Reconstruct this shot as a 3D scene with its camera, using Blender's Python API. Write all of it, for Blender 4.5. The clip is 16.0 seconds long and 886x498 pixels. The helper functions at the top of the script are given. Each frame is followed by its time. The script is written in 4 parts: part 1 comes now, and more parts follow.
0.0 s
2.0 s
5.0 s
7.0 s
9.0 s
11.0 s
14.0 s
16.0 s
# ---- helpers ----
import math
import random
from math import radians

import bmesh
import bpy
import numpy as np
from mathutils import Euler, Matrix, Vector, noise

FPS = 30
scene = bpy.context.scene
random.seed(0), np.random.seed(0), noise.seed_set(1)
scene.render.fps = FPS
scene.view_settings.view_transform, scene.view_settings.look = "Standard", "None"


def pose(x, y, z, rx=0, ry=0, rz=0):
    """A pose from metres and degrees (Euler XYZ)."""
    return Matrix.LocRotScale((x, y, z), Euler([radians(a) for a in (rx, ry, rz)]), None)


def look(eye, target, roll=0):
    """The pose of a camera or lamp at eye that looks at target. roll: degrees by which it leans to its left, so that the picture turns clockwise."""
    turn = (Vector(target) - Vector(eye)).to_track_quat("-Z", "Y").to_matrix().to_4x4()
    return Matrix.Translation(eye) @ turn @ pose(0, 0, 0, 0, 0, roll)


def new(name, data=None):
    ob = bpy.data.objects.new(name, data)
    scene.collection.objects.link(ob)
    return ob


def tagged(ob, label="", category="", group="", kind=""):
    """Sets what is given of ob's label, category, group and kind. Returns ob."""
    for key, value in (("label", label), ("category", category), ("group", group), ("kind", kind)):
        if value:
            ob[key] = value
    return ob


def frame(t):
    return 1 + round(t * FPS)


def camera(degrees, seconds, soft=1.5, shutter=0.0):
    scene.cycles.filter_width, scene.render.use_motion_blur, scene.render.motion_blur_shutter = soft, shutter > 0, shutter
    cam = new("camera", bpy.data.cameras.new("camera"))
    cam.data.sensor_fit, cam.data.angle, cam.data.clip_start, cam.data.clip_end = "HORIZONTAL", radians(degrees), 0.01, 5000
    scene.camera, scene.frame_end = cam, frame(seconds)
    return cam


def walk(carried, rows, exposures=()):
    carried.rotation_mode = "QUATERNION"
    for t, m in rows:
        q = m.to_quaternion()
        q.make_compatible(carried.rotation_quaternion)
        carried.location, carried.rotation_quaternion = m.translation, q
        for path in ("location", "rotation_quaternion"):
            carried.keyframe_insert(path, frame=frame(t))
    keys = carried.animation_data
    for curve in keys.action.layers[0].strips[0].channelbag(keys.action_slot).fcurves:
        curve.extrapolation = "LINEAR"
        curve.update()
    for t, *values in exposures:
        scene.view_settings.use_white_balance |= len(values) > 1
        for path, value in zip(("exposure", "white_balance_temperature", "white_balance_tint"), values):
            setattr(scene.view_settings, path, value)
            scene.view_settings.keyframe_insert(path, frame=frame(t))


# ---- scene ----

________________

▶ TASK PROMPT: Extract the complete listing verbatim.

▶ TASK SOLUTION:
Reconstruct this shot as a 3D scene with its camera, using Blender's Python API. Write all of it, for Blender 4.5. The clip is 16.0 seconds long and 886x498 pixels. The helper functions at the top of the script are given. Each frame is followed by its time. The script is written in 4 parts: part 1 comes now, and more parts follow.
0.0 s
2.0 s
5.0 s
7.0 s
9.0 s
11.0 s
14.0 s
16.0 s
# ---- helpers ----
import math
import random
from math import radians

import bmesh
import bpy
import numpy as np
from mathutils import Euler, Matrix, Vector, noise

FPS = 30
scene = bpy.context.scene
random.seed(0), np.random.seed(0), noise.seed_set(1)
scene.render.fps = FPS
scene.view_settings.view_transform, scene.view_settings.look = "Standard", "None"


def pose(x, y, z, rx=0, ry=0, rz=0):
    """A pose from metres and degrees (Euler XYZ)."""
    return Matrix.LocRotScale((x, y, z), Euler([radians(a) for a in (rx, ry, rz)]), None)


def look(eye, target, roll=0):
    """The pose of a camera or lamp at eye that looks at target. roll: degrees by which it leans to its left, so that the picture turns clockwise."""
    turn = (Vector(target) - Vector(eye)).to_track_quat("-Z", "Y").to_matrix().to_4x4()
    return Matrix.Translation(eye) @ turn @ pose(0, 0, 0, 0, 0, roll)


def new(name, data=None):
    ob = bpy.data.objects.new(name, data)
    scene.collection.objects.link(ob)
    return ob


def tagged(ob, label="", category="", group="", kind=""):
    """Sets what is given of ob's label, category, group and kind. Returns ob."""
    for key, value in (("label", label), ("category", category), ("group", group), ("kind", kind)):
        if value:
            ob[key] = value
    return ob


def frame(t):
    return 1 + round(t * FPS)


def camera(degrees, seconds, soft=1.5, shutter=0.0):
    scene.cycles.filter_width, scene.render.use_motion_blur, scene.render.motion_blur_shutter = soft, shutter > 0, shutter
    cam = new("camera", bpy.data.cameras.new("camera"))
    cam.data.sensor_fit, cam.data.angle, cam.data.clip_start, cam.data.clip_end = "HORIZONTAL", radians(degrees), 0.01, 5000
    scene.camera, scene.frame_end = cam, frame(seconds)
    return cam


def walk(carried, rows, exposures=()):
    carried.rotation_mode = "QUATERNION"
    for t, m in rows:
        q = m.to_quaternion()
        q.make_compatible(carried.rotation_quaternion)
        carried.location, carried.rotation_quaternion = m.translation, q
        for path in ("location", "rotation_quaternion"):
            carried.keyframe_insert(path, frame=frame(t))
    keys = carried.animation_data
    for curve in keys.action.layers[0].strips[0].channelbag(keys.action_slot).fcurves:
        curve.extrapolation = "LINEAR"
        curve.update()
    for t, *values in exposures:
        scene.view_settings.use_white_balance |= len(values) > 1
        for path, value in zip(("exposure", "white_balance_temperature", "white_balance_tint"), values):
            setattr(scene.view_settings, path, value)
            scene.view_settings.keyframe_insert(path, frame=frame(t))


# ---- scene ----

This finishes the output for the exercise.